Thursday 10 November 2011

Memory loss

Ideologically, the pro-occupy argument is so much more advanced in the US than it is here. Here, the we are the 99% riff gets played to be sure, but without much gusto cos there’s too much down with all bad things everywhere vagueness plus predictable Trots and what nots in the way. Hey ho.

But, I think something that appears to be missing from even the US schtick are memories of the Dot Com bubble. Remember that? You know, the period from 1995 to 2000 when there was a seemingly new paradigm on the horizon.

The thing about the Dot Com bubble was how it once again brought the following quote from the 1920s to life: “A visitor was being shown the wonders of the New York financial district, and his guide pointed out some handsome ships in the harbour. “Look, those are the bankers’ and brokers’ yachts.” “Where are the customers’ yachts?” asked the naïve visitor”.

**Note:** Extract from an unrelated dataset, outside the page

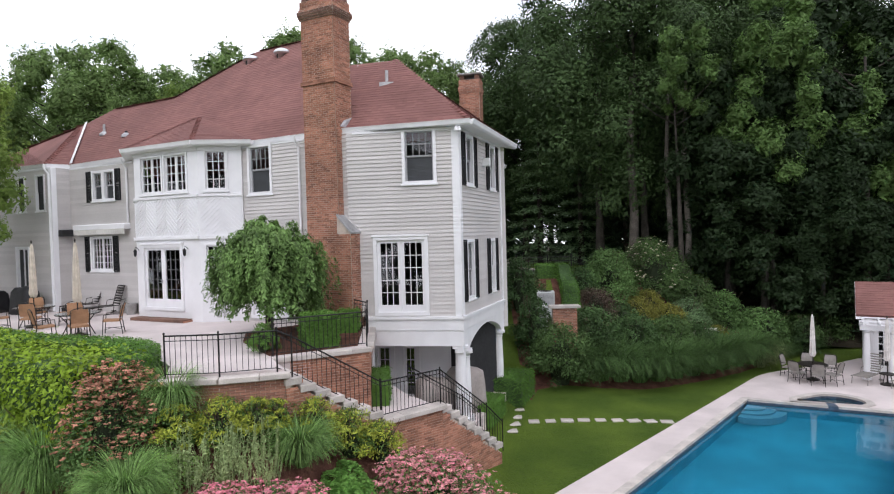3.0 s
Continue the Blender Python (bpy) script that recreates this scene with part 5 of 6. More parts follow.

New paradigm or not (not) the self-same heads they win tails you lose thang was abundant during the Dot Com era. Venture capital houses raised dosh from investors then pissed it all away on utter dog companies. But, that’s all good cos the 2 + 20 of a 2% charge on all funds raised (and 20% of any eventual profit) meant it didn’t matter if the company was a flop cos the sheer act of raising a fund made those financiers mucho dosh.

Then there were the investment banks; to make the big money from a dot com thing you needed to go public i.e. sell shares to the public via an initial public offering or IPO. The investment banks made this happen, charging big fees in the process. Even better, investment bank analysts bigged up each IPO in public at the same time as telling people in private it was an utter dog to avoid. And so it was relatively average people pissed away millions investing in utter dogs.

Now d’ya see the common pattern emerging here? You invested in a venture capital fund. They make money if it’s a donkey or no.

Next, you bought shares in an IPO – and again the investment banks organising it make money if it’s an utter donkey or no.

Essentially, the Dot Com bubble was about transferring money from rubes/punters/schmucks to whoever set up the mickey mouse companies in the first place AND the financiers involved in sorting them out for an IPO, boosting their prospects and then selling them on with huge, hypocritical conflicts of interest all over the place.

For me the Dot Com bubble is another relatively recent example of how the sexier, higher paid end of the financial system tends to ass rape ordinary people while charging them a commission for the “pleasure”.

So sure, sure the assets and type of transactions were different and the fact the Dot Com bubble was about internet entrepreneurs and financiers fleecing a greedy middle class of its savings limited its economic impact. But, still a mentality was on display then that I reckon is still very much in place today to the point of being deeply institutionalised; these fuckers don’t give a fuck about consequence and will fuck you over raw to make themselves big money. As such I wonder to what extent the organisations involved should be considered an open threat to the actual economy and be treated as such as a result?